**Stated task**
Copy the data below exactly.

**Task material**
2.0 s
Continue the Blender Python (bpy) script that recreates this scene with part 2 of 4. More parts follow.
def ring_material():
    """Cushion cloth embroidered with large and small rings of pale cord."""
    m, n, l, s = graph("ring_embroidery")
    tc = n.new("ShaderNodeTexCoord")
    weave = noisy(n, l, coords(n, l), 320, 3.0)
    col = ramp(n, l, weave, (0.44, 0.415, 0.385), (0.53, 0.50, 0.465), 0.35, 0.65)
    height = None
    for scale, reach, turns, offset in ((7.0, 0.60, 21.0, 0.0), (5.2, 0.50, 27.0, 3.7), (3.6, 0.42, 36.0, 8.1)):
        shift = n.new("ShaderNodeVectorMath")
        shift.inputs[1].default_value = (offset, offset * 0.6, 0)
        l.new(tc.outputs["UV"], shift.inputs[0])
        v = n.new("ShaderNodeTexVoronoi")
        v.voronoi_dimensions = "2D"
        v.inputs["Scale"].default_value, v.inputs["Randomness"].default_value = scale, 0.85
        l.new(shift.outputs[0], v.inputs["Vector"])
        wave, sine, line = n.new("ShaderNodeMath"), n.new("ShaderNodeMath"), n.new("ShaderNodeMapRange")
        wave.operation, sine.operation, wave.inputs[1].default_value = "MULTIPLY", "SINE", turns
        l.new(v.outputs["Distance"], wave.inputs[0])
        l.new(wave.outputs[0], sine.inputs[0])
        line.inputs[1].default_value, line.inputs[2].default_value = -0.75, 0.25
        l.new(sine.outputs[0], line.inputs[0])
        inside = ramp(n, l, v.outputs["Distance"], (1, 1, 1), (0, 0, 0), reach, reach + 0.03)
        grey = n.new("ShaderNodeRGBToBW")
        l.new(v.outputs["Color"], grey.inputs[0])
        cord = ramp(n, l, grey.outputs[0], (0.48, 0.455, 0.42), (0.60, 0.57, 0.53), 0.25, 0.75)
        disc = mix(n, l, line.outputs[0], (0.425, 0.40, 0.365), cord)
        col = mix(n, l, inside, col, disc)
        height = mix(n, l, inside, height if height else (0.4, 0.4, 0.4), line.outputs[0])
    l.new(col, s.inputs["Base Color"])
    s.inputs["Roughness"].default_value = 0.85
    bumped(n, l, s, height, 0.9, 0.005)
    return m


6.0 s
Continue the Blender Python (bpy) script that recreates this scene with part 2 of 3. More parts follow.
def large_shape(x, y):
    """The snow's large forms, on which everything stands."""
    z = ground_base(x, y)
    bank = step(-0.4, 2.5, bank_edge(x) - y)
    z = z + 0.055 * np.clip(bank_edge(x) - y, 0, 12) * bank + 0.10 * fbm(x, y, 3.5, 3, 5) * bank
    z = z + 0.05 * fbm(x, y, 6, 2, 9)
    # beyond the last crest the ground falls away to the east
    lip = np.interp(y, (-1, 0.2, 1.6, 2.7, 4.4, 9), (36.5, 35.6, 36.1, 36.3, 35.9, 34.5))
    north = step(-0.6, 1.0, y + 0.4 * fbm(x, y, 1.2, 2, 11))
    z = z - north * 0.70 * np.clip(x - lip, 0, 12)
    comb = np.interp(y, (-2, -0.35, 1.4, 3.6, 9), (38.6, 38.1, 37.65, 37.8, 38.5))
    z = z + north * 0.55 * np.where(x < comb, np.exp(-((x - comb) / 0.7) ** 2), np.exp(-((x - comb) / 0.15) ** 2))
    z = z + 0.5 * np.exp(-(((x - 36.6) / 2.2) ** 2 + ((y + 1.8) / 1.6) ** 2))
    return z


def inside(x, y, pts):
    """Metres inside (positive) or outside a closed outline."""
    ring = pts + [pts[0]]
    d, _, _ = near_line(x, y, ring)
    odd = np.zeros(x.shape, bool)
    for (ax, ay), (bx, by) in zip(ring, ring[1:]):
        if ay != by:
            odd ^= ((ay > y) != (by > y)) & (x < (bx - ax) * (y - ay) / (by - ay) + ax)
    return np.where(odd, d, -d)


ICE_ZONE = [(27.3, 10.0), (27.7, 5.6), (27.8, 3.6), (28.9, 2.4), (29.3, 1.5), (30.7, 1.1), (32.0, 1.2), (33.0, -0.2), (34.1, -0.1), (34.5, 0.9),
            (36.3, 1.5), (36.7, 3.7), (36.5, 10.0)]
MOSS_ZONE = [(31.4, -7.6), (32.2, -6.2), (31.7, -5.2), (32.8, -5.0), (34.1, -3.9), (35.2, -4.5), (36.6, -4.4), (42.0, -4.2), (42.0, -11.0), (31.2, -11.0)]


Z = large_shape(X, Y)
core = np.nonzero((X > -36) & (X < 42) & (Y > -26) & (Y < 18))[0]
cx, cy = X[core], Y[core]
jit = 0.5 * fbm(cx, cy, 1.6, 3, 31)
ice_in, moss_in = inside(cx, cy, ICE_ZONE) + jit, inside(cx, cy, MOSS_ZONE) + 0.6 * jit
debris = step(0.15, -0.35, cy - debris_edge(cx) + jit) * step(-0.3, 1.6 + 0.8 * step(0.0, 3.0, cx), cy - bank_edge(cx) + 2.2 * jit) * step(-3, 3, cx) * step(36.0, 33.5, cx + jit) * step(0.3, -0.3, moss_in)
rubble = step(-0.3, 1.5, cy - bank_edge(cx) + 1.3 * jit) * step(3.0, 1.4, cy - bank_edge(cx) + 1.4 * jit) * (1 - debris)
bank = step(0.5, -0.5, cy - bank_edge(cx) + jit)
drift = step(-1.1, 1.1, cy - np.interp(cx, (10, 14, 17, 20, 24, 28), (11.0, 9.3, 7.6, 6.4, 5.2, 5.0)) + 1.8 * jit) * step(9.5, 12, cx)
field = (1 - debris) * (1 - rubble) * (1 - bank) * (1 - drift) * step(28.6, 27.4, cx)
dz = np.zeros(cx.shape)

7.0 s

**Task result**
2.0 s
Continue the Blender Python (bpy) script that recreates this scene with part 2 of 4. More parts follow.
def ring_material():
    """Cushion cloth embroidered with large and small rings of pale cord."""
    m, n, l, s = graph("ring_embroidery")
    tc = n.new("ShaderNodeTexCoord")
    weave = noisy(n, l, coords(n, l), 320, 3.0)
    col = ramp(n, l, weave, (0.44, 0.415, 0.385), (0.53, 0.50, 0.465), 0.35, 0.65)
    height = None
    for scale, reach, turns, offset in ((7.0, 0.60, 21.0, 0.0), (5.2, 0.50, 27.0, 3.7), (3.6, 0.42, 36.0, 8.1)):
        shift = n.new("ShaderNodeVectorMath")
        shift.inputs[1].default_value = (offset, offset * 0.6, 0)
        l.new(tc.outputs["UV"], shift.inputs[0])
        v = n.new("ShaderNodeTexVoronoi")
        v.voronoi_dimensions = "2D"
        v.inputs["Scale"].default_value, v.inputs["Randomness"].default_value = scale, 0.85
        l.new(shift.outputs[0], v.inputs["Vector"])
        wave, sine, line = n.new("ShaderNodeMath"), n.new("ShaderNodeMath"), n.new("ShaderNodeMapRange")
        wave.operation, sine.operation, wave.inputs[1].default_value = "MULTIPLY", "SINE", turns
        l.new(v.outputs["Distance"], wave.inputs[0])
        l.new(wave.outputs[0], sine.inputs[0])
        line.inputs[1].default_value, line.inputs[2].default_value = -0.75, 0.25
        l.new(sine.outputs[0], line.inputs[0])
        inside = ramp(n, l, v.outputs["Distance"], (1, 1, 1), (0, 0, 0), reach, reach + 0.03)
        grey = n.new("ShaderNodeRGBToBW")
        l.new(v.outputs["Color"], grey.inputs[0])
        cord = ramp(n, l, grey.outputs[0], (0.48, 0.455, 0.42), (0.60, 0.57, 0.53), 0.25, 0.75)
        disc = mix(n, l, line.outputs[0], (0.425, 0.40, 0.365), cord)
        col = mix(n, l, inside, col, disc)
        height = mix(n, l, inside, height if height else (0.4, 0.4, 0.4), line.outputs[0])
    l.new(col, s.inputs["Base Color"])
    s.inputs["Roughness"].default_value = 0.85
    bumped(n, l, s, height, 0.9, 0.005)
    return m


6.0 s
Continue the Blender Python (bpy) script that recreates this scene with part 2 of 3. More parts follow.
def large_shape(x, y):
    """The snow's large forms, on which everything stands."""
    z = ground_base(x, y)
    bank = step(-0.4, 2.5, bank_edge(x) - y)
    z = z + 0.055 * np.clip(bank_edge(x) - y, 0, 12) * bank + 0.10 * fbm(x, y, 3.5, 3, 5) * bank
    z = z + 0.05 * fbm(x, y, 6, 2, 9)
    # beyond the last crest the ground falls away to the east
    lip = np.interp(y, (-1, 0.2, 1.6, 2.7, 4.4, 9), (36.5, 35.6, 36.1, 36.3, 35.9, 34.5))
    north = step(-0.6, 1.0, y + 0.4 * fbm(x, y, 1.2, 2, 11))
    z = z - north * 0.70 * np.clip(x - lip, 0, 12)
    comb = np.interp(y, (-2, -0.35, 1.4, 3.6, 9), (38.6, 38.1, 37.65, 37.8, 38.5))
    z = z + north * 0.55 * np.where(x < comb, np.exp(-((x - comb) / 0.7) ** 2), np.exp(-((x - comb) / 0.15) ** 2))
    z = z + 0.5 * np.exp(-(((x - 36.6) / 2.2) ** 2 + ((y + 1.8) / 1.6) ** 2))
    return z


def inside(x, y, pts):
    """Metres inside (positive) or outside a closed outline."""
    ring = pts + [pts[0]]
    d, _, _ = near_line(x, y, ring)
    odd = np.zeros(x.shape, bool)
    for (ax, ay), (bx, by) in zip(ring, ring[1:]):
        if ay != by:
            odd ^= ((ay > y) != (by > y)) & (x < (bx - ax) * (y - ay) / (by - ay) + ax)
    return np.where(odd, d, -d)


ICE_ZONE = [(27.3, 10.0), (27.7, 5.6), (27.8, 3.6), (28.9, 2.4), (29.3, 1.5), (30.7, 1.1), (32.0, 1.2), (33.0, -0.2), (34.1, -0.1), (34.5, 0.9),
            (36.3, 1.5), (36.7, 3.7), (36.5, 10.0)]
MOSS_ZONE = [(31.4, -7.6), (32.2, -6.2), (31.7, -5.2), (32.8, -5.0), (34.1, -3.9), (35.2, -4.5), (36.6, -4.4), (42.0, -4.2), (42.0, -11.0), (31.2, -11.0)]


Z = large_shape(X, Y)
core = np.nonzero((X > -36) & (X < 42) & (Y > -26) & (Y < 18))[0]
cx, cy = X[core], Y[core]
jit = 0.5 * fbm(cx, cy, 1.6, 3, 31)
ice_in, moss_in = inside(cx, cy, ICE_ZONE) + jit, inside(cx, cy, MOSS_ZONE) + 0.6 * jit
debris = step(0.15, -0.35, cy - debris_edge(cx) + jit) * step(-0.3, 1.6 + 0.8 * step(0.0, 3.0, cx), cy - bank_edge(cx) + 2.2 * jit) * step(-3, 3, cx) * step(36.0, 33.5, cx + jit) * step(0.3, -0.3, moss_in)
rubble = step(-0.3, 1.5, cy - bank_edge(cx) + 1.3 * jit) * step(3.0, 1.4, cy - bank_edge(cx) + 1.4 * jit) * (1 - debris)
bank = step(0.5, -0.5, cy - bank_edge(cx) + jit)
drift = step(-1.1, 1.1, cy - np.interp(cx, (10, 14, 17, 20, 24, 28), (11.0, 9.3, 7.6, 6.4, 5.2, 5.0)) + 1.8 * jit) * step(9.5, 12, cx)
field = (1 - debris) * (1 - rubble) * (1 - bank) * (1 - drift) * step(28.6, 27.4, cx)
dz = np.zeros(cx.shape)

7.0 s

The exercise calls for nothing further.